L’exposition du musée Picasso donne à voir quelques-unes de ces œuvres des expressionnistes allemands - trop peu, hélas. Deux Nolde (L’Entrée du Christ à Jérusalem, Nature morte avec statuette en bois), un Kirchner (Rue à Berlin), un Pechstein, un Hofer, un Marc… Quelques sculptures de Barlach, dont le magnifique Vengeur. On reste sur sa faim. Aucune gravure sur bois n’est présentée, alors que ces artistes s’y illustrèrent de façon extraordinaire. Le propos s’élargit à Van Gogh, le précurseur (L’Arlésienne, avec son fond jaune soufré).

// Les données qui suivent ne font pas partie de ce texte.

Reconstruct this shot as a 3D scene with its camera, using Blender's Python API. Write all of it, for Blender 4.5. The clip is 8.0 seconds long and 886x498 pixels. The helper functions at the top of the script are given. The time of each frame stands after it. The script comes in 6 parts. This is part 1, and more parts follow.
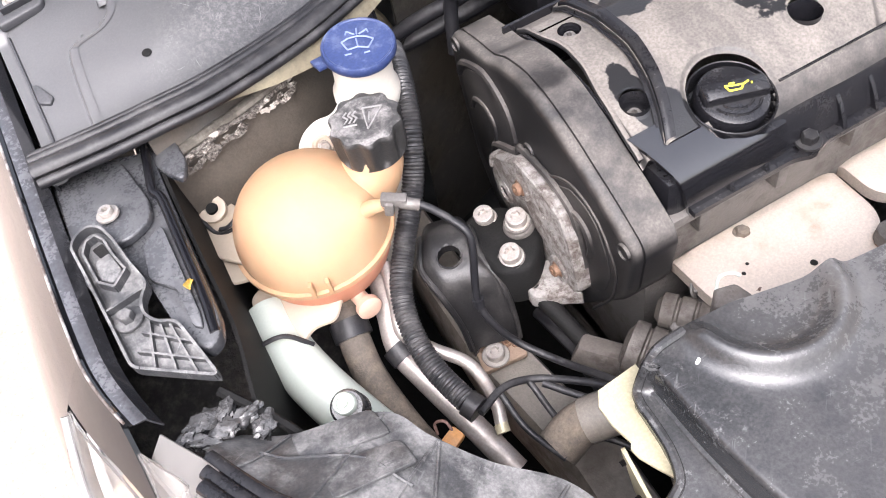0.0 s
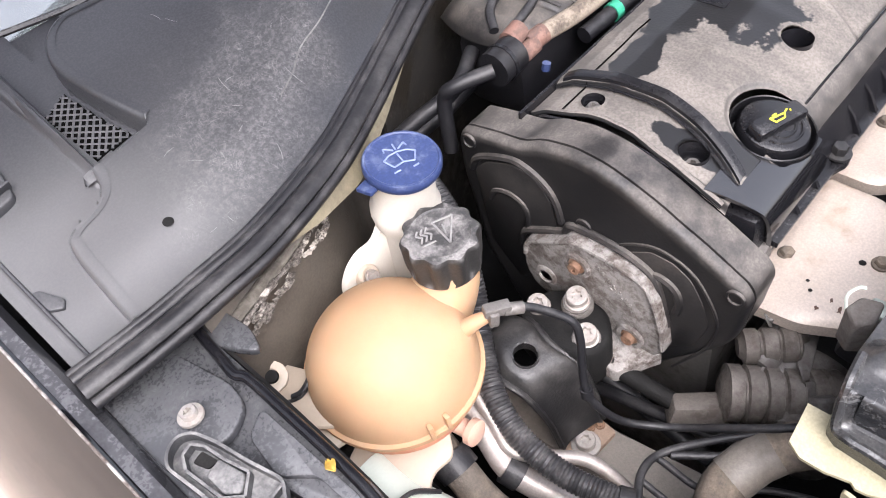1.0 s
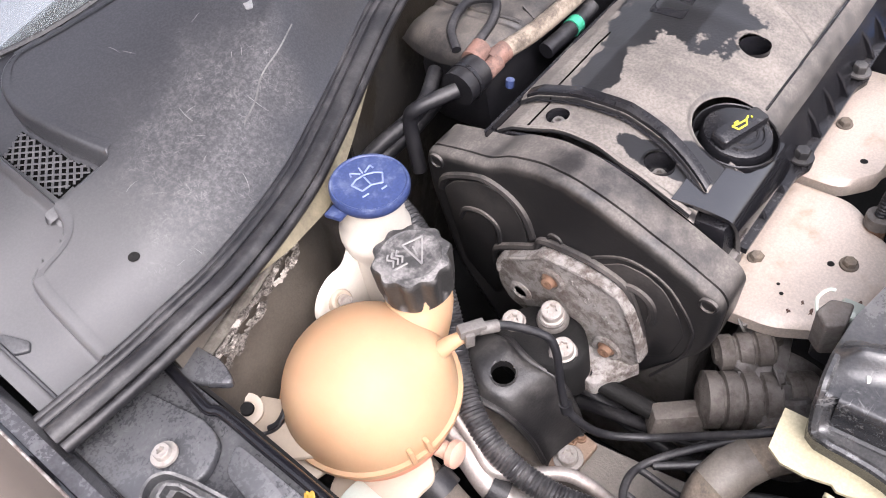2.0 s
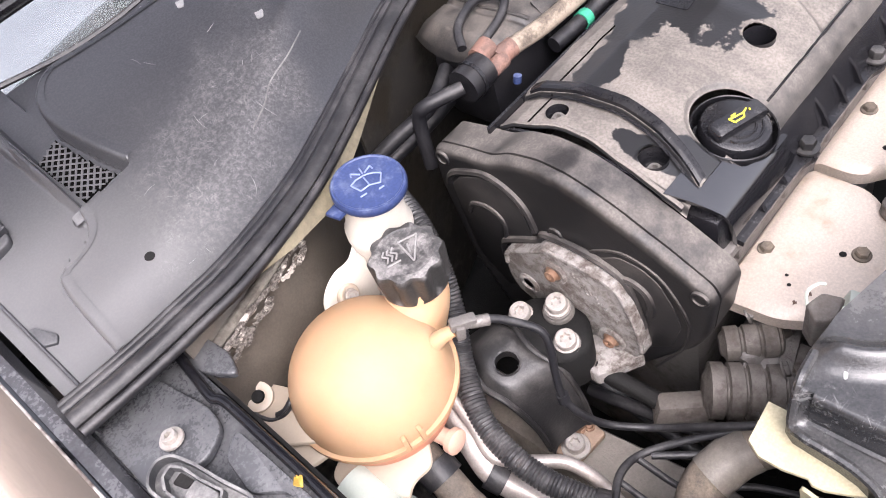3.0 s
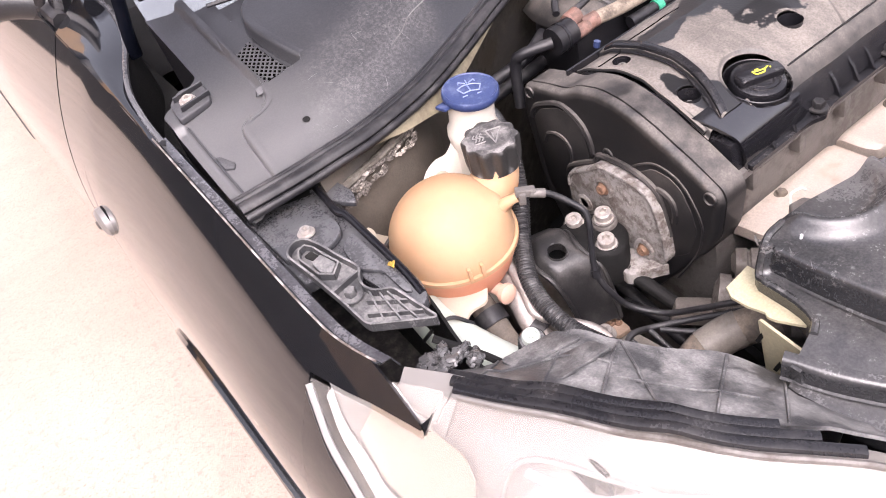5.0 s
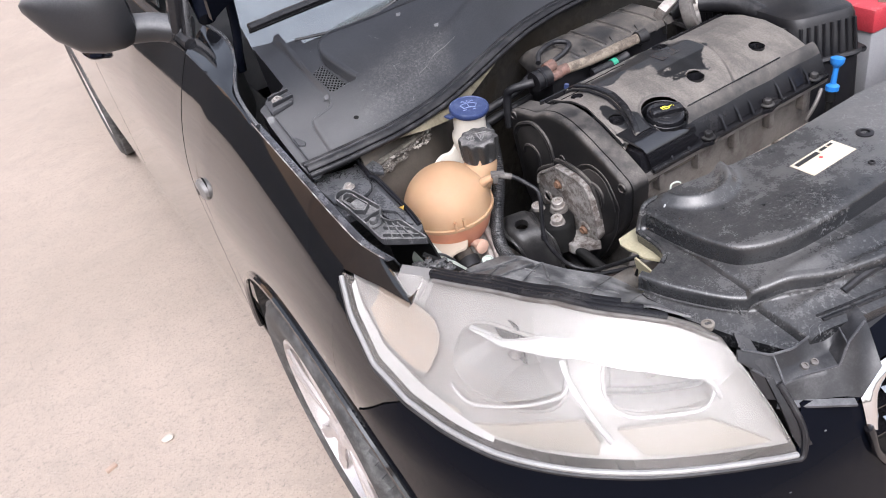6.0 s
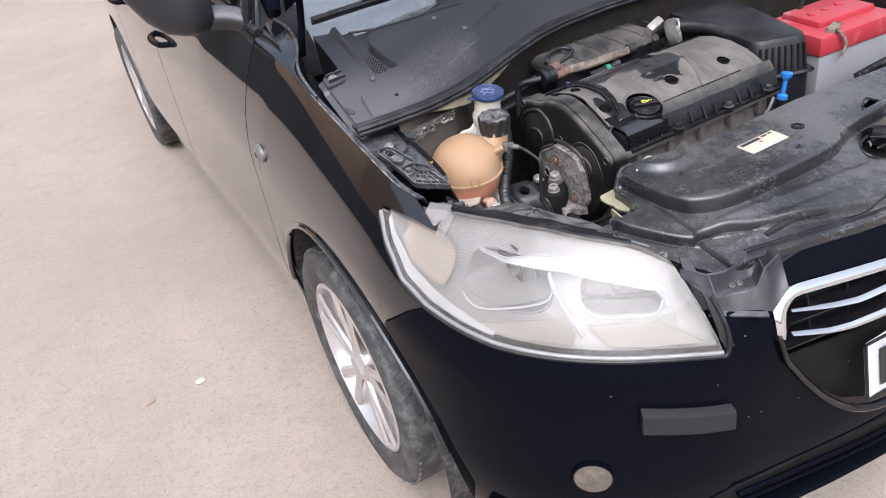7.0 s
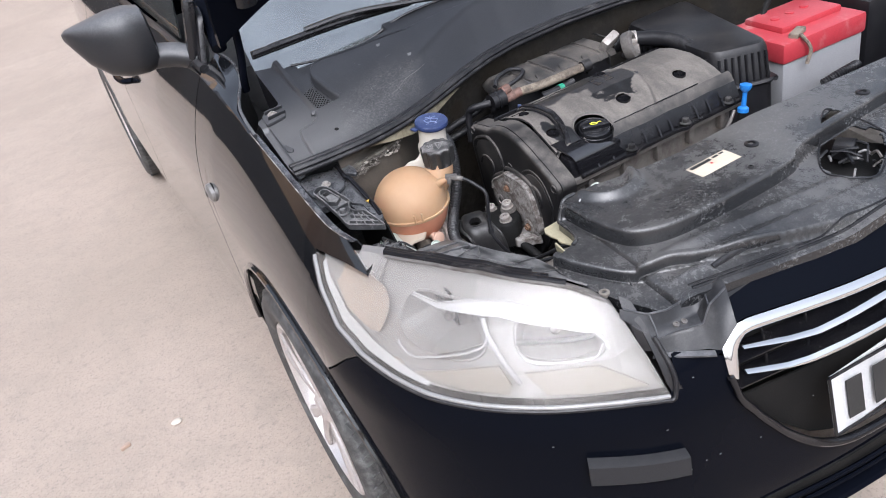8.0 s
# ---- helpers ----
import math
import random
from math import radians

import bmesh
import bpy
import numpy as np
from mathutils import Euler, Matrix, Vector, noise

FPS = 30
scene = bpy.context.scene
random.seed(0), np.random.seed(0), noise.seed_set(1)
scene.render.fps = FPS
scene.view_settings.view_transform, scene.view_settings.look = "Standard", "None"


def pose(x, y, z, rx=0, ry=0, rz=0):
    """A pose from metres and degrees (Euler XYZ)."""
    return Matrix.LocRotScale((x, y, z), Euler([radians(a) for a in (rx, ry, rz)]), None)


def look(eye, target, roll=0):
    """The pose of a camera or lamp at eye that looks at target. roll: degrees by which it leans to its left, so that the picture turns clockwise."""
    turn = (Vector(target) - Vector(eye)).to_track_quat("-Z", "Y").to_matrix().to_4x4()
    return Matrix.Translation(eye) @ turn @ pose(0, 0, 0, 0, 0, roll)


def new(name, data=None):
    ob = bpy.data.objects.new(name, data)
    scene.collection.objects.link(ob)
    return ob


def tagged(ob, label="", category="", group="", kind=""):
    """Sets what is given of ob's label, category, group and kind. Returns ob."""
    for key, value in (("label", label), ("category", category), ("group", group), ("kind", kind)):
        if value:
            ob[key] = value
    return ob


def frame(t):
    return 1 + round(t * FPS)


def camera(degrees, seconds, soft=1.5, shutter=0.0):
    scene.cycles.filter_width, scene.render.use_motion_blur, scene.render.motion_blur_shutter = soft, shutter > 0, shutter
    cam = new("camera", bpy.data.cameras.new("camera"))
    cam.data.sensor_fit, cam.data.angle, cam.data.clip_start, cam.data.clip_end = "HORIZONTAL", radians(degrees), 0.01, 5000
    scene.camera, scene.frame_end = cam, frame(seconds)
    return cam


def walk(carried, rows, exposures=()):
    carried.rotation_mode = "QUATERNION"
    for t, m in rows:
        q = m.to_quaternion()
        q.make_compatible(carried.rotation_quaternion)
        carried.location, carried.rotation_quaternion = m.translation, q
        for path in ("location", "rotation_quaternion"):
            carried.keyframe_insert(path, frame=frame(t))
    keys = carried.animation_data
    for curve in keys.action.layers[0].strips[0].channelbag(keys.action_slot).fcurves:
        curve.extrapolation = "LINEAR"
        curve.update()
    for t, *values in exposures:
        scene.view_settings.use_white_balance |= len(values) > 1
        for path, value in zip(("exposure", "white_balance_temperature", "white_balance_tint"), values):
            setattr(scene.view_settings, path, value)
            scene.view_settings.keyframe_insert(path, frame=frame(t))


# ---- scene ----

À Picasso, lui aussi embringué dans « l’art dégénéré ». Son grand tableau représentant la famille Oler rappelle quel peintre il aurait pu être.

Emil Nolde, Nature morte avec statuette en bois, 1911 © Samuel Martin

Des mondes perméables

La question du rapport entre les expressionnistes et les nazis est plus complexe que ne le suggère le musée Picasso. Au début, les démarcations ne sont pas établies entre un art nordique par plus d’un trait et l’idéologie montante. Le peintre Emil Nolde est un sympathisant du national-socialisme. S’il y a des purges dès 1933, les artistes « espéraient que leur art serait finalement reconnu par le régime », selon le site de la IVe Internationale socialiste, rendant compte de deux expositions à Berlin en 2019.

Qui plus est, Goebbels leur était favorable. Il était « un partisan du modernisme comme force artistique révolutionnaire, laquelle, plus tard, s’est "naturellement" alignée sur son idée des nazis comme révolutionnaires sociaux », écrit David Barnett. À Goebbels s’oppose Alfred Rosenberg, aux yeux de qui la culture allemande a pâti de la romanité, du christianisme et des Juifs. Le parti de Rosenberg l’emporte lorsque Adolf Ziegler est nommé président des beaux-arts du Reich. Ziegler est un mauvais peintre (on moque à voix basse son hyper-réalisme détaillé avec le surnom de « Maître des poils pubiens allemands ») mais un excellent censeur. D’où les purges, les expositions d’« art dégénéré » auxquelles se plie Goebbels, qui comprend que le vent a tourné.

Erich Heckel, Contreforts de montagne, 1923 © Samuel Martin

Un wokisme avant la lettre

Les nazis étaient aux aguets de tout ce qui pouvait nuire à leur doctrine. Cette vigilance définit le fait d’être « woke », c'est-à-dire « éveillé » aux problématiques jusqu’à l’obsession. En particulier aux problématiques raciales, lorsqu’on s’estime malmené, colonisé, spolié par une autre race. À ce titre, il n’est pas absurde d’envisager le nazisme comme un wokisme avant la lettre. Rien d’anachronique à cela. Le livret de La Flûte enchantée a été réécrit deux fois : « déjudaïsé » en 1941 et décolonisé en 2024.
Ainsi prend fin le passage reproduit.